Stated goal – Copy out every line containing the word "with".

Material provided –
● ● ● ● ●

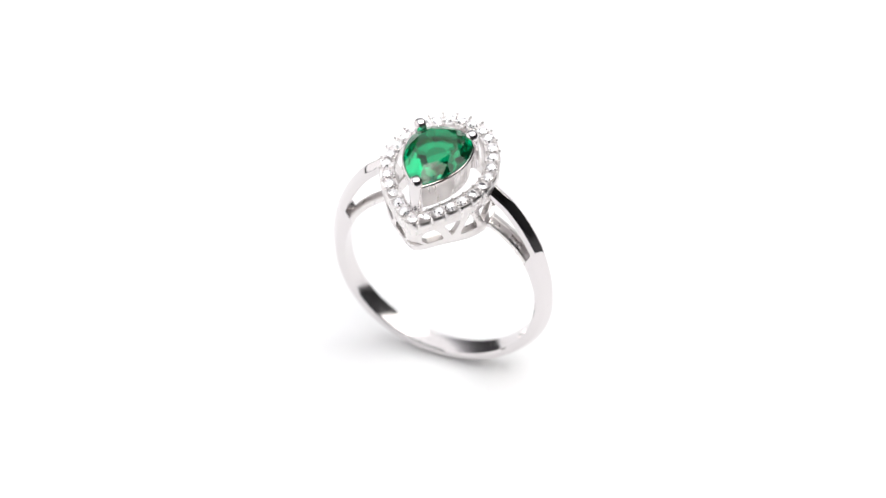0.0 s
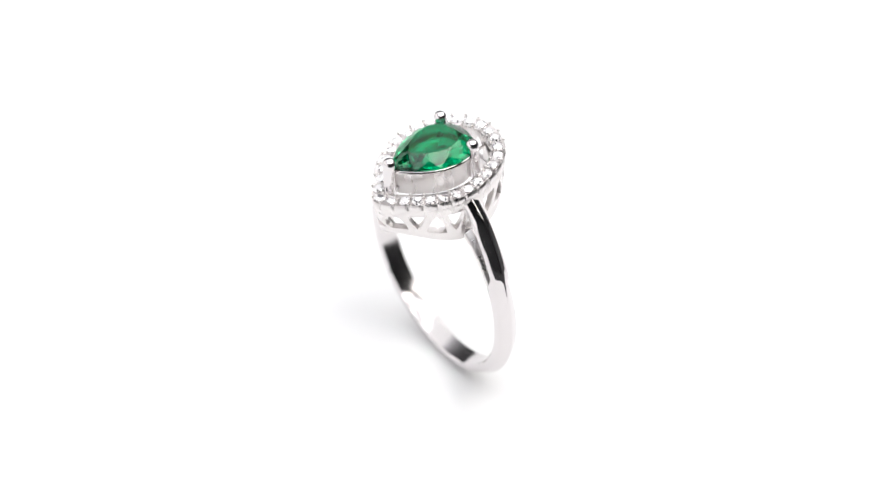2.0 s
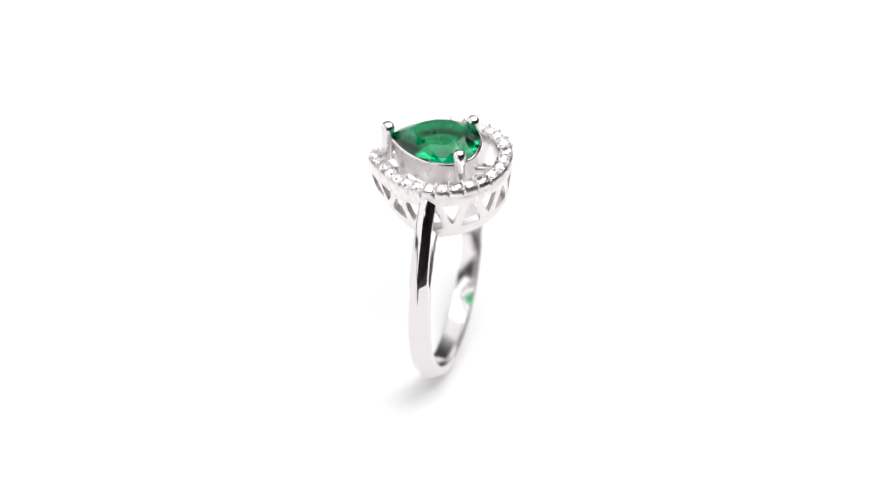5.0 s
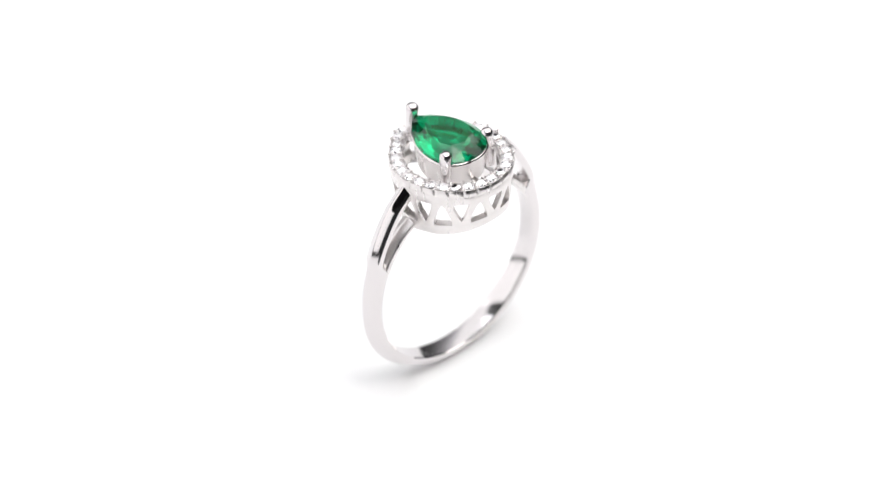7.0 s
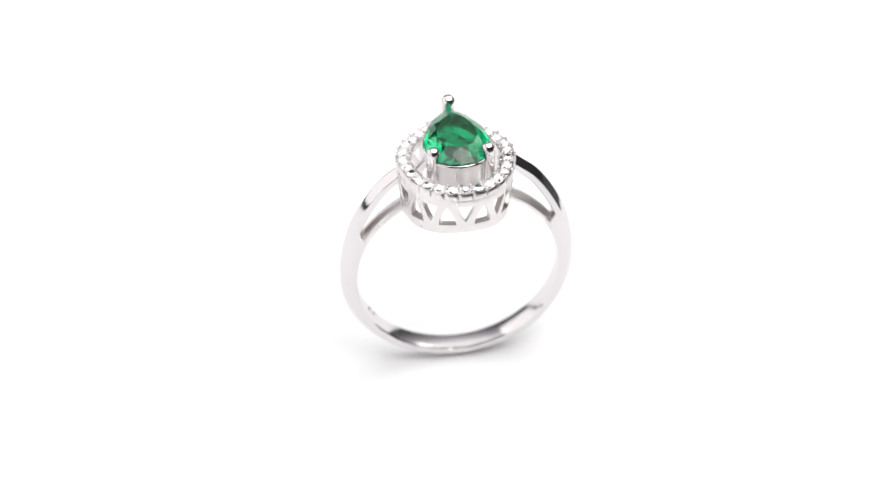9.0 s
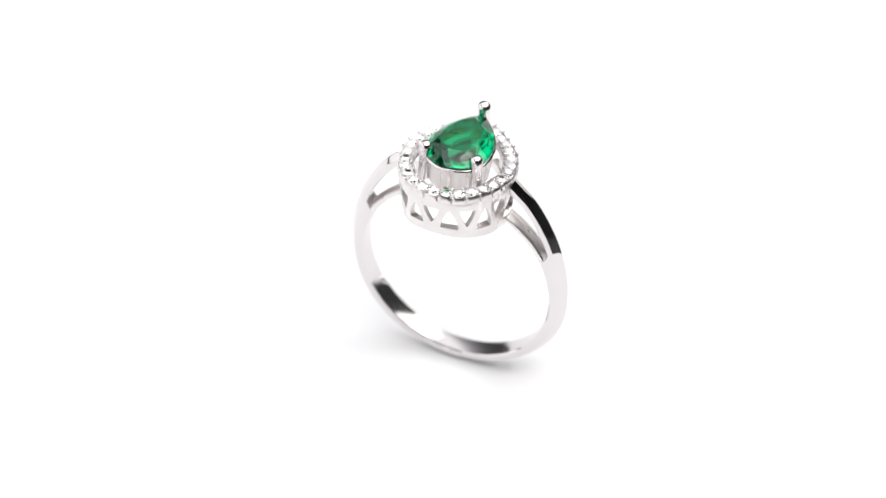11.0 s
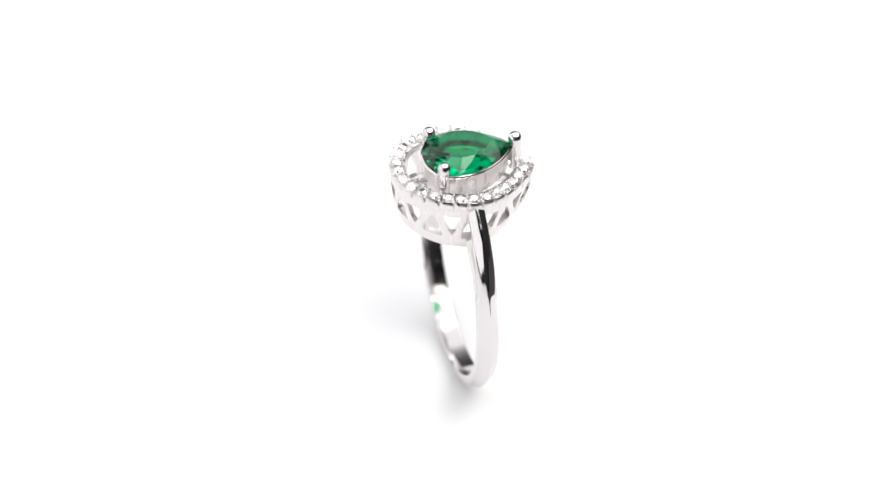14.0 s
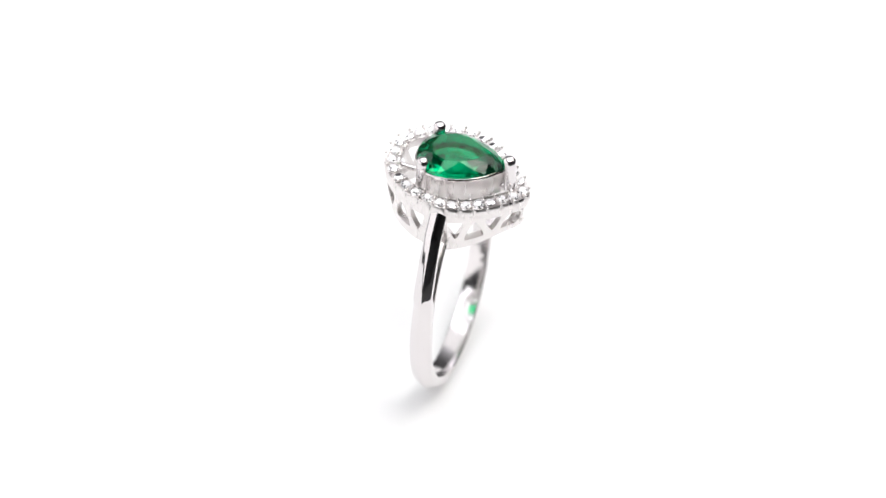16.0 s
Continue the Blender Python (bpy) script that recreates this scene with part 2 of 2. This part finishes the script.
for turn in BAYS:
    for mid in ((0.5,) if turn == 0 else (0.5 + turn / 2, 0.5 - turn / 2)):
        for side in (-1, 1):
            part("strut", strut(mid + side * 0.006, mid + side * 0.039, 0.0095), SATIN, ring)
part("strut", strut(0.0, 0.0, 0.027), SATIN, ring, "broad silver corner under the drop's point")
for ob in ring.children:
    if ob.name.split(".")[0] in ("lower_rail", "upper_rail", "strut"):
        ob.location.x = HEAD_X


# ---- stones ----
def brilliant(outline, centre, n, table, mid, girdle, crown, depth, deep_mid=0.45, steps=()):
    """A cut stone over a closed outline of 2n points: table, star, kite and girdle facets above, main facets below."""
    bm = bmesh.new()
    c = np.array(centre)
    G = np.array(outline)

    def at(i, k, z):
        p = c + (G[i % (2 * n)] - c) * k
        return bm.verts.new((p[0] * MM, p[1] * MM, z * MM))
    T = [at(2 * i, table, crown + girdle) for i in range(n)]
    K = [at(2 * i + 1, mid, girdle + crown * (1 - (mid - table) / (1 - table)) * 1.12) for i in range(n)]
    U = [at(i, 1.0, girdle) for i in range(2 * n)]
    L = [at(i, 1.0, 0.0) for i in range(2 * n)]
    Q = [] if steps else [at(2 * i + 1, deep_mid, -depth * (1 - deep_mid) * 0.93) for i in range(n)]
    C = None if steps else bm.verts.new((c[0] * MM, c[1] * MM, -depth * MM))
    bm.faces.new(T)
    for i in range(n):
        j = (i + 1) % n
        bm.faces.new((T[i], T[j], K[i]))
        bm.faces.new((T[i], K[i], U[2 * i]))
        bm.faces.new((T[i], U[2 * i], K[i - 1]))
        bm.faces.new((K[i], U[2 * i], U[2 * i + 1]))
        bm.faces.new((K[i], U[2 * i + 1], U[2 * j]))
        if steps:
            continue
        bm.faces.new((Q[i], L[2 * i], L[2 * i + 1]))
        bm.faces.new((Q[i], L[2 * i + 1], L[2 * j]))
        bm.faces.new((Q[i], L[2 * i], C))
        bm.faces.new((Q[i - 1], L[2 * i], C))
    above = L
    for k, z in steps:
        below = [at(i, k, z) for i in range(2 * n)]
        for i in range(2 * n):
            bm.faces.new((above[i], above[(i + 1) % (2 * n)], below[(i + 1) % (2 * n)], below[i]))
        above = below
    if steps:
        bm.faces.new(above)
    for i in range(2 * n):
        bm.faces.new((U[i], U[(i + 1) % (2 * n)], L[(i + 1) % (2 * n)], L[i]))
    return bm


def sparkle(ob, skip):
    """Some facets throw the light back like mirrors."""
    ob.data.materials.append(FACET)
    for f in ob.data.polygons:
        f.material_index = int((f.index + skip) % 3 == 0)
    return ob


GIRDLE = 14.62 + RC
drop_pts, _ = even(drop_curve, 20)
gem = part("gemstone", brilliant(drop_pts, (0, 0.1), 10, 0.62, 0.80, 0.14, 0.95, 2.3, steps=((0.74, -0.62), (0.30, -1.4))), GREEN, ring, "drop-shaped faceted deep green gemstone", 0)
gem.location = (0, 0, GIRDLE * MM)


# ---- cup and claws ----
def cup(rows):
    pts, _ = even(drop_curve, 120)
    cols = [offset(pts, d) for d, z in rows]
    return loft([[(c[i][0], c[i][1], z) for c, (d, z) in zip(cols, rows)] for i in range(len(pts))], True)


seat = part("stone_cup", cup([(-0.10, GIRDLE - 0.30), (-0.16, GIRDLE - 1.6), (-0.34, GIRDLE - 2.9), (-1.0, GIRDLE - 2.9), (-1.0, GIRDLE - 2.6), (-0.62, GIRDLE - 2.4), (-0.54, GIRDLE - 1.2), (-0.44, GIRDLE - 0.45)]), SATIN, ring, "satin silver cup under the green stone")
part("bezel_lip", cup([(-0.14, GIRDLE - 0.02), (0.02, GIRDLE + 0.0), (0.09, GIRDLE - 0.05), (0.13, GIRDLE - 0.13), (0.12, GIRDLE - 0.22), (0.05, GIRDLE - 0.30), (-0.12, GIRDLE - 0.36), (-0.30, GIRDLE - 0.33), (-0.30, GIRDLE - 0.2)]), SILVER, seat, "bright polished lip round the green stone")


def tube(path, radii, n=16):
    rings = []
    P = [np.array(p, float) for p in path]
    for i, (p, r) in enumerate(zip(P, radii)):
        d = P[min(i + 1, len(P) - 1)] - P[max(i - 1, 0)]
        d /= np.linalg.norm(d)
        a = np.cross(d, (0.3, 1, 0.1))
        a /= np.linalg.norm(a)
        c = np.cross(d, a)
        rings.append([tuple(p + r * (a * math.cos(t) + c * math.sin(t))) for t in np.linspace(0, 2 * math.pi, n, endpoint=False)])
    return loft(rings)


def claw(x, y, inx, iny, k=1.0):
    """A round claw that stands beside the stone and leans over it."""
    path, radii = [], []
    for z, lean, r in ((12.0, -0.05, 0.50), (13.4, 0.0, 0.50), (14.4, 0.03, 0.50), (15.0, 0.06, 0.52), (15.4, 0.1, 0.55)):
        path.append((x + inx * lean, y + iny * lean, z + RC))
        radii.append(r * k)
    for j in range(1, 7):
        t = j / 6 * math.pi / 2 * 0.98
        path.append((x + inx * (0.1 + 0.12 * math.sin(t)), y + iny * (0.1 + 0.12 * math.sin(t)), 15.4 + 0.54 * math.sin(t) + RC))
        radii.append(0.55 * k * math.cos(t))
    return tube(path, radii)


part("claw", claw(2.52, -2.33, -0.75, 0.65, 1.08), SILVER, ring)
part("claw", claw(-2.52, -2.33, 0.75, 0.65, 1.08), SILVER, ring)
part("claw", claw(0.0, 5.0, 0, -1, 1.14), SILVER, ring)
part("bridge", tube([(0, -2.9, 12.0 + RC), (0, -5.3, 12.3 + RC)], [0.26, 0.26], 10), SATIN, ring)
part("bridge", tube([(0, 4.0, 12.6 + RC), (0, 5.1, 12.6 + RC)], [0.3, 0.3], 10), SILVER, ring)

# ---- halo stones with their bead settings ----
row, _ = even(offset(even(halo_curve, 480)[0], -0.71), STONES)
circle = [(0.51 * math.sin(math.pi * i / 8), 0.51 * math.cos(math.pi * i / 8)) for i in range(16)]
cuts = []
for i, p in enumerate(row):
    if i < 3:
        ob = sparkle(part("accent_stone", brilliant(circle, (0, 0), 8, 0.54, 0.78, 0.05, 0.19, 0.36), CLEAR, halo, "", 0), i)
        cuts.append(ob.data)
    else:
        ob = new("accent_stone", random.choice(cuts))
        ob.parent = halo
    ob.location = (p[0] * MM, p[1] * MM, (HALO_TOP - 0.13 + lift(p[1])) * MM)
    ob.scale = [random.uniform(0.94, 1.06)] * 3
    ob.rotation_euler = (random.uniform(-0.28, 0.28), random.uniform(-0.28, 0.28), random.uniform(0, 3))

bm = bmesh.new()
gaps, _ = even(halo_curve, STONES * 2)
gn = outward(gaps)
for i in range(1, STONES * 2, 2):
    for d, size in ((0.10, 0.14), (0.42, 0.12), (1.0, 0.12), (1.30, 0.14)):
        p = gaps[i] - gn[i] * d
        bmesh.ops.create_icosphere(bm, subdivisions=2, radius=size * MM, matrix=Matrix.Translation((p[0] * MM, p[1] * MM, (HALO_TOP + 0.0 + lift(p[1])) * MM)))
tagged(part("bead_setting", bm, SATIN, halo, "tiny polished silver beads between halo stones"), kind="stuff")


# ---- movement: the ring turns with the table about an upright axis ----
def motions():
    turn = Matrix(((-0.92504, -0.37898, -0.02599), (0.37951, -0.92496, -0.02024), (-0.01637, -0.02858, 0.99946)))
    centre = Vector((-0.711, -0.211, -2.635 + FLOOR))
    foot = (centre - RC * turn.col[2]) * MM
    rows = []
    for k in range(33):
        t = k * 0.5
        spin = Matrix.Rotation(-0.290016 * t, 4, "Z")
        rows.append((t, spin @ Matrix.Translation(foot) @ turn.to_4x4()))
    walk(ring, rows)


motions()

● ● ● ● ●

Finished answer –
Continue the Blender Python (bpy) script that recreates this scene with part 2 of 2. This part finishes the script.
# ---- halo stones with their bead settings ----
# ---- movement: the ring turns with the table about an upright axis ----